Deadline looms for plan to restart economy in case of major cyberattack

Homeland Security Secretary Alejandro Mayorkas prepares to testify before the House Homeland Security Committee in the Cannon House Office Building on Capitol Hill on Nov. 15, 2022.

Homeland Security Secretary Alejandro Mayorkas prepares to testify before the House Homeland Security Committee in the Cannon House Office Building on Capitol Hill on Nov. 15, 2022. Chip Somodevilla/Getty Images

Lawmakers have been urging the Biden administration to develop a strategy first mandated in the Fiscal 2021 NDAA.

A Republican lawmaker pressed Department of Homeland Security Secretary Alejandro Mayorkas Tuesday for updates of a plan to keep the U.S. economy functioning in the potential wake of a major cyberattack, as the administration faces a deadline next month to release its official strategy.

During a hearing on threats to the homeland, Rep. Andrew Garbarino (R-N.Y.), ranking member of the House Homeland Security Committee’s subcommittee on cybersecurity, demanded a response to letters he sent Mayorkas and Cybersecurity and Infrastructure Security Agency Director Jen Easterly nearly a year ago about the development of the Continuity of the Economy plan. The fiscal 2021 National Defense Authorization Act (NDAA) directed the administration to create the new policy by Jan. 1, 2023.

“We’re now a little bit over a month before the deadline and we have yet to receive any information on where CISA or the department is on the Continuation of the Economy plan,” Garbarino said. “The development of the Continuation of the Economy plan is a national security imperative for the safety, security and prosperity of the U.S. economy.”

Mayorkas told the congressman he will follow up and respond “swiftly”. Asked for a timeline on when the secretary can provide Congress with a response, Mayorkas repeated that he will follow up “very quickly,” though he declined to provide additional details.

The exchange reflected struggles some lawmakers on both sides of the aisle have faced in getting answers from the administration on its forthcoming COTE plan, which is meant to serve as a foundational defense in the event of a major critical infrastructure attack. 

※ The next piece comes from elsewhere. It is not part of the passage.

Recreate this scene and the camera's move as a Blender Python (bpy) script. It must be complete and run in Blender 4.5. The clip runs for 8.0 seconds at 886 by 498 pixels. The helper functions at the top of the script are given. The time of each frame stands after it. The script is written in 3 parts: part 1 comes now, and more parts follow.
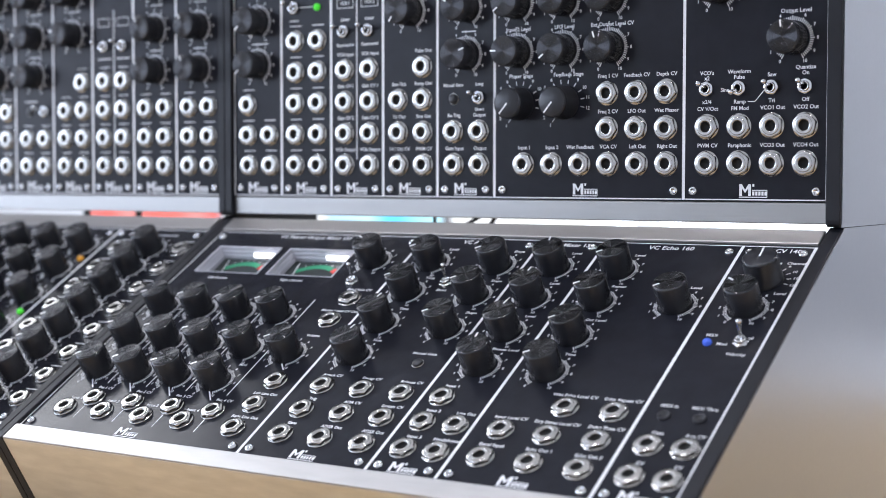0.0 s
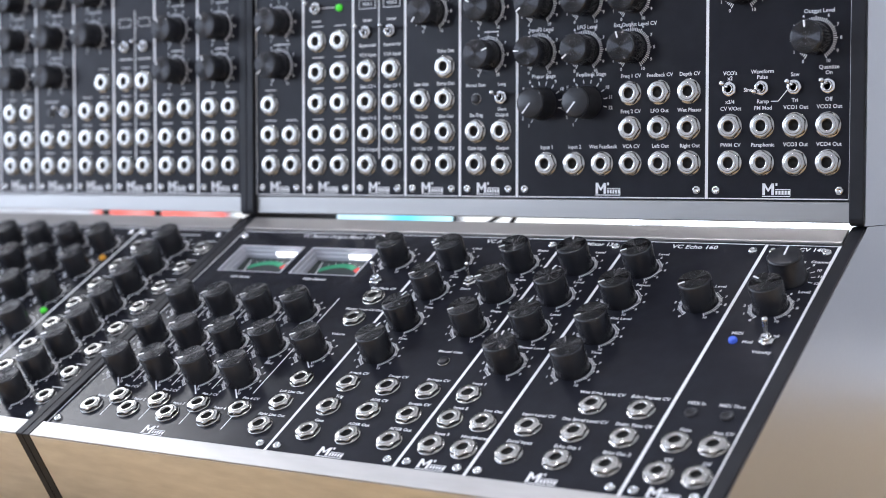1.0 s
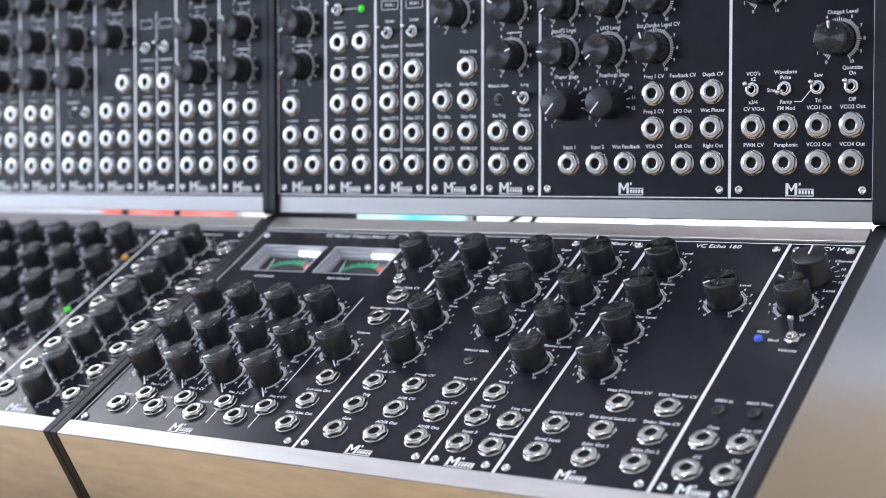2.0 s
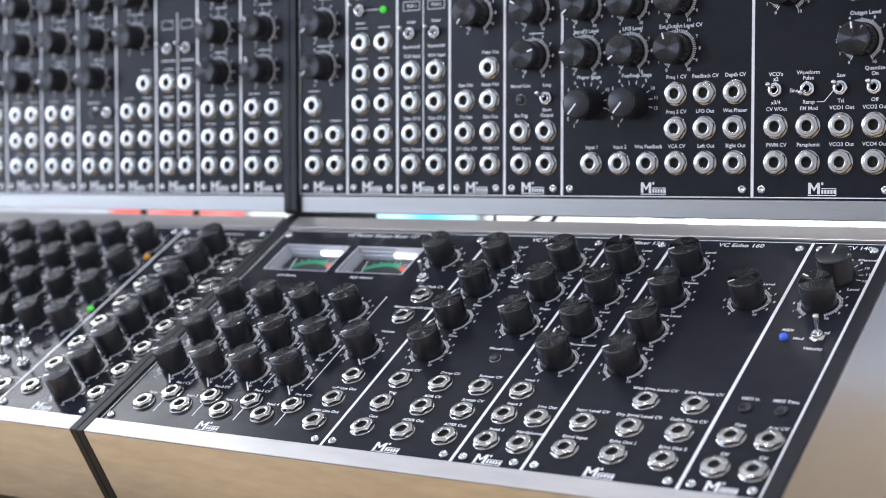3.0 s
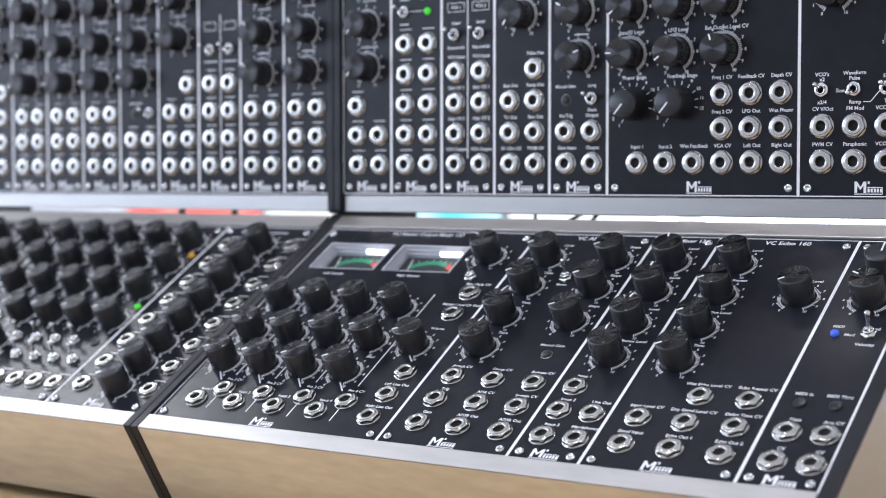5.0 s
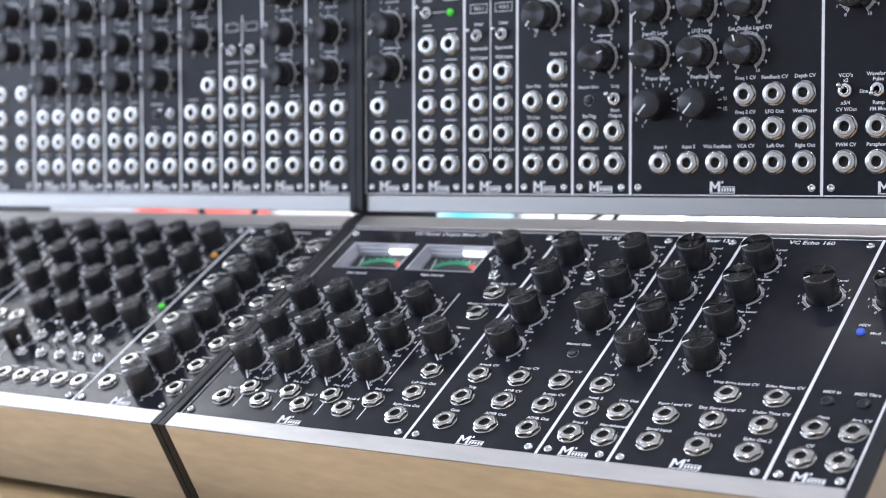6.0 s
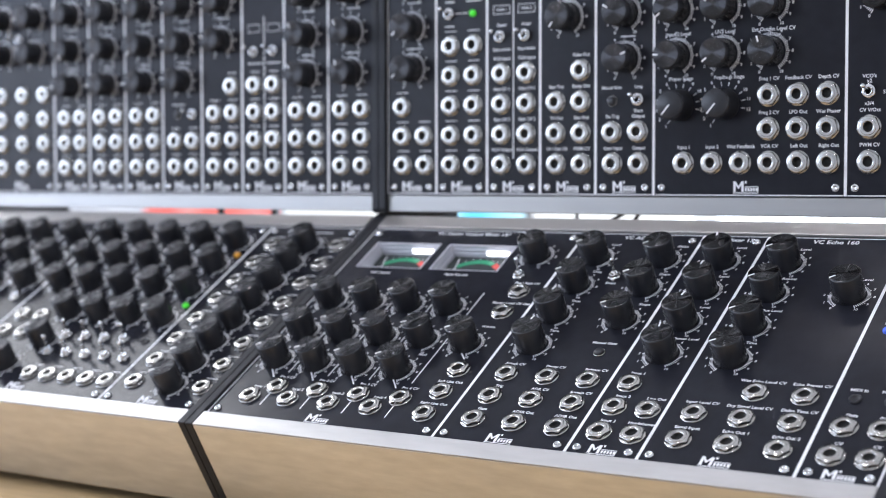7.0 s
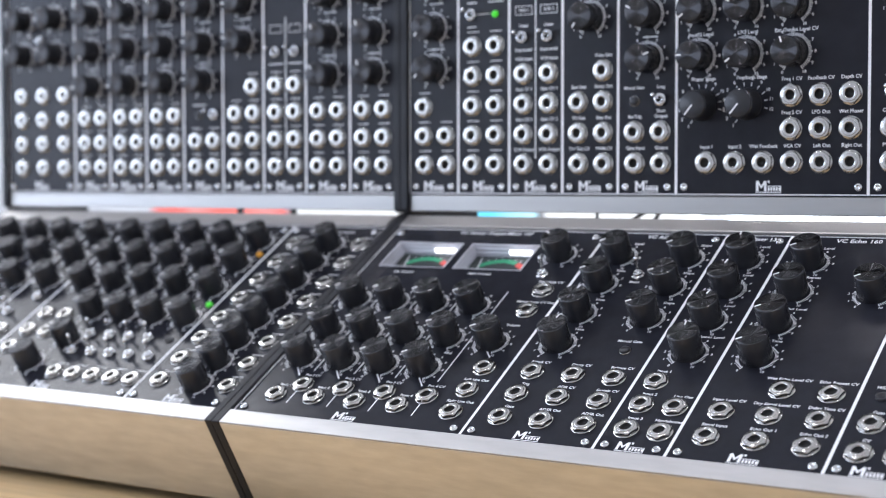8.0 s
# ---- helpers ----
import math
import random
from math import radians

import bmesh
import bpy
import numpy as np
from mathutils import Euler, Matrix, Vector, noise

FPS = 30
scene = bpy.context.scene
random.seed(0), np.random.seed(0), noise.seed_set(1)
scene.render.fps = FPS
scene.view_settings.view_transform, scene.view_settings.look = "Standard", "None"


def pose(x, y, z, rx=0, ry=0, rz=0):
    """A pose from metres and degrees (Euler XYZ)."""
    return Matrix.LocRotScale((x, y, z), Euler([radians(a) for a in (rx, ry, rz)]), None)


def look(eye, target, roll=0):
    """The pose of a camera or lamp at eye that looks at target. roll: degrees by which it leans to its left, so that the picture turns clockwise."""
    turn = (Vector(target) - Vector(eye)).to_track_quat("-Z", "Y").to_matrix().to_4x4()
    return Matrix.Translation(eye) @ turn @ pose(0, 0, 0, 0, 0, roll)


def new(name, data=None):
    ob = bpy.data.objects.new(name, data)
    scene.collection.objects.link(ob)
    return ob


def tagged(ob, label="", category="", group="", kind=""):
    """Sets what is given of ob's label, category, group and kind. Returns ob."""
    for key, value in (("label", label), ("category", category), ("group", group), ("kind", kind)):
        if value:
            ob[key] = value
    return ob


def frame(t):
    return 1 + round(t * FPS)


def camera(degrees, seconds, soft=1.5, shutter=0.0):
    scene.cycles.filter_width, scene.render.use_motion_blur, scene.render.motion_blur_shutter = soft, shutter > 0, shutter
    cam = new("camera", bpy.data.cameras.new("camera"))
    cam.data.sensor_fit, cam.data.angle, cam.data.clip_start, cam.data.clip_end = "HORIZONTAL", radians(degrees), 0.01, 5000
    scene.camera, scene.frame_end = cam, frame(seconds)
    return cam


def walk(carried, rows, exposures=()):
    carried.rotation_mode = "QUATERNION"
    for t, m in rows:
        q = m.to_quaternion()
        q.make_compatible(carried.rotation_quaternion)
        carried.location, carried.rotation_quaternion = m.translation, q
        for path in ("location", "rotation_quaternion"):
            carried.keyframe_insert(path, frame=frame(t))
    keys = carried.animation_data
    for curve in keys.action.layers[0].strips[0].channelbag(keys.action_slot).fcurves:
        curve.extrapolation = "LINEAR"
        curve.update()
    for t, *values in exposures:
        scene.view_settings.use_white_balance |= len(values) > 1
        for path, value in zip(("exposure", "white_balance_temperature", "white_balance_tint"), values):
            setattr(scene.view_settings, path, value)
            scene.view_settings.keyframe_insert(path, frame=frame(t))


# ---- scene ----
# Camera: a slow slide to the left past the desk, with one long lens focused on the nearer modules.
cam = camera(32.45, 8.0, soft=0.85)
cam.data.dof.use_dof = True
cam.data.dof.focus_distance = 0.880
cam.data.dof.aperture_fstop = 6.3
ROWS = [
    (0.0, (0.3903, -0.8274, 0.9749), 33.451, -2.763, 0.031),
    (0.5, (0.3863, -0.8336, 0.9746), 33.475, -2.753, 0.024),
    (1.0, (0.3821, -0.8402, 0.9742), 33.499, -2.742, 0.017),
    (1.5, (0.3779, -0.8469, 0.9740), 33.523, -2.732, 0.010),
    (3.0, (0.3657, -0.8666, 0.9733), 33.596, -2.701, -0.012),
    (3.5, (0.3613, -0.8732, 0.9731), 33.620, -2.691, -0.020),
    (4.0, (0.3569, -0.8799, 0.9727), 33.644, -2.680, -0.027),
    (4.5, (0.3527, -0.8865, 0.9724), 33.668, -2.670, -0.034),
    (6.0, (0.3394, -0.9072, 0.9718), 33.740, -2.639, -0.056),
    (6.5, (0.3348, -0.9142, 0.9718), 33.765, -2.628, -0.063),
    (7.0, (0.3300, -0.9209, 0.9715), 33.789, -2.618, -0.070),
    (7.5, (0.3257, -0.9278, 0.9712), 33.813, -2.608, -0.078),
    (8.0, (0.3210, -0.9348, 0.9709), 33.837, -2.597, -0.085),
]


def aim(eye, yaw, pitch):
    a, b = radians(yaw), radians(pitch)
    return (eye[0] - math.sin(a) * math.cos(b), eye[1] + math.cos(a) * math.cos(b), eye[2] + math.sin(b))


walk(cam, [(t, look(e, aim(e, yaw, pitch), roll)) for t, e, yaw, pitch, roll in ROWS])

# ---- light ----
EXPOSURE = -0.08
scene.view_settings.exposure = EXPOSURE
world = bpy.data.worlds.new("world")
scene.world = world
world.use_nodes = True
wn = world.node_tree
sky = wn.nodes.new("ShaderNodeTexSky")
sky.sky_type, sky.sun_disc, sky.sun_elevation, sky.sun_rotation = "NISHITA", False, radians(35), radians(20)
wn.nodes["Background"].inputs["Strength"].default_value = 0.12
wn.links.new(sky.outputs["Color"], wn.nodes["Background"].inputs["Color"])


def area_lamp(name, at, target, sx, sy, watts, colour):
    d = bpy.data.lights.new(name, "AREA")
    d.shape, d.size, d.size_y, d.energy, d.color = "RECTANGLE", sx, sy, watts, colour
    ob = new(name, d)
    ob.matrix_world = look(at, target)
    return tagged(ob, "", "lamp", "", "structure")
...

Rep. Bennie Thompson (D-Miss.), chairman of the Homeland Security Committee, and ranking member John Katko (R-N.Y.), penned a May 2021 letter to President Joe Biden  following the Colonial Pipeline ransomware attack and urged him to "jumpstart implementation" of the NDAA authorities "and appropriately leverage existing work underway in the process" to develop the COTE plan. 

"Last week, we witnessed the exact reason this provision was enacted into law and why we supported it," the joint letter said. "The question now becomes one of implementation. In the wake of the Colonial ransomware attack and its cascading effects along a large portion of the United States, we believe the administration should act expeditiously to use this authority to ensure the resiliency of the economy.”

The Cyberspace Solarium Commission previously recommended the federal government implement a COTE plan, writing in its 2020 report that an official plan signals to "adversaries that we, as a society, will survive to defeat them with speed and agility if they launch a major cyberattack against us."

The White House authorized CISA to develop the plan nearly 15 months after it was included in the NDAA, a move Garbarino said was responsible for “pretty much setting up the agency for failure” due to the fast-approaching deadline. 

DHS and CISA did not immediately respond to requests for comment.